Silence, and through it all the girl swims. There she is in her crib in Siberia, and beneath her the water and her older self swimming. There she is walking on prosthetics, there she is at meet after meet, with Mrs. Long still on the phone all the while. The music plays, the audience waits with bated breath, and the woman over the phone is heard pleading quietly, “Mrs. Long?”

At last, with a radiant and hopeful smile, Mrs. Long, who sees her daughter in the distant pool, says with anticipation, “It might not be easy, but it’ll be amazing. I can’t wait to meet her!”

And then Jessica turns and smiles back from the pool, as Mr. and Mrs. Long, eagerly anticipating the arrival of their new baby girl, grasp each other’s hands across the table. And the ad ends with the line: We believe there is strength and hope in all of us.

As I stood motionless in front of the television watching this on Sunday night, my eyes actually welled up with tears.
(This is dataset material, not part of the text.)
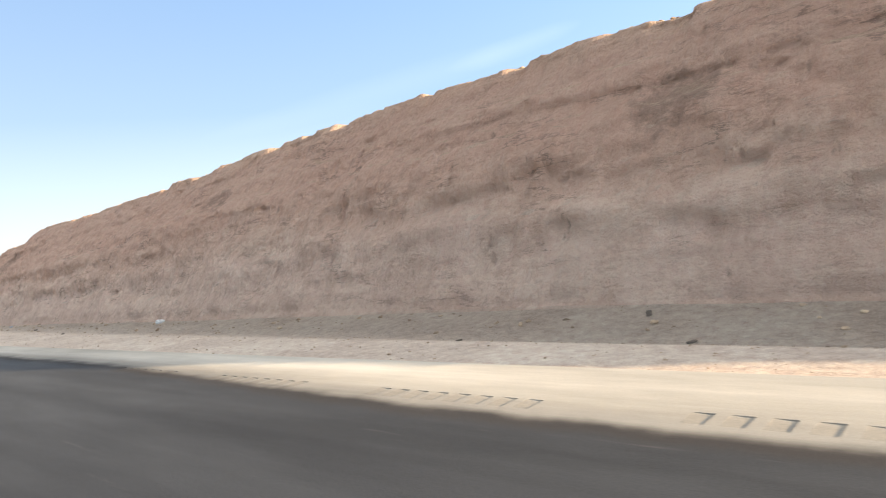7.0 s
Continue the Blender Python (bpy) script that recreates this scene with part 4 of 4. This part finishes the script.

I thought about the amazing gift of adoption, of families so open to parenthood in all its forms; I thought about hope. But most of all, I thought about that little girl, now an Olympic athlete and force of nature, and of the tremendous amount of faith and trust and perseverance that went into making her who she is today.

A person is not, from its very beginning, as strong or as fast or as smart or as brave as she will one day be. Abilities take much time and effort and energy to be cultivated; that is why we call them our potential, since without practice and focus, they will never come to be. And though human potential is sometimes realized and sometimes not, the capacity for it is always there, regardless of whether it ever actualizes within a person.

But there is something in each of us, regardless of what we can or cannot do, which IS there from the very beginning; something that does not change as time goes on or as we learn and grow and develop our own unique skills and habits and characteristics. This something is who we are: our personhood, our humanity, the one gift upon which all others depend.

From the moment of conception to the moment of death, each person is a whole, living, growing being, unique and bursting with potential. Toyota is right: we all have hope and strength within us. And though, at first, we are small and weak and entirely dependent upon the goodness and greatness of others, like Jessica Long, we are all destined for our own unique goodness and greatness.

When I contemplate this, my heart breaks for all those babies whose potential was never realized, whose lives were snuffed out in the womb before they ever took a breath or made a friend or painted a picture or climbed a mountain or sang a song. My heart breaks for all of the doctors and astronauts and athletes and teachers and poets and scientists that never had the chance to make their mark on the world and do what they were meant to do.

But it also leaps for joy at the thought of each and every baby for whom someone took a chance and saw beyond the challenges and struggles; who reached into the realm of possibility and thought to themselves, “It will likely be very hard, but it will definitely be amazing.”

Thank you, Mrs. Long, for your YES to Jessica’s beautiful, amazing life. And thank you, Jessica, for your courage in reaching your true potential. You both are an inspiration to all of us. May we follow their examples and fight for all the Jessica’s out there whose hopes and dreams hang in the balance as they wait for someone to lovingly take the leap.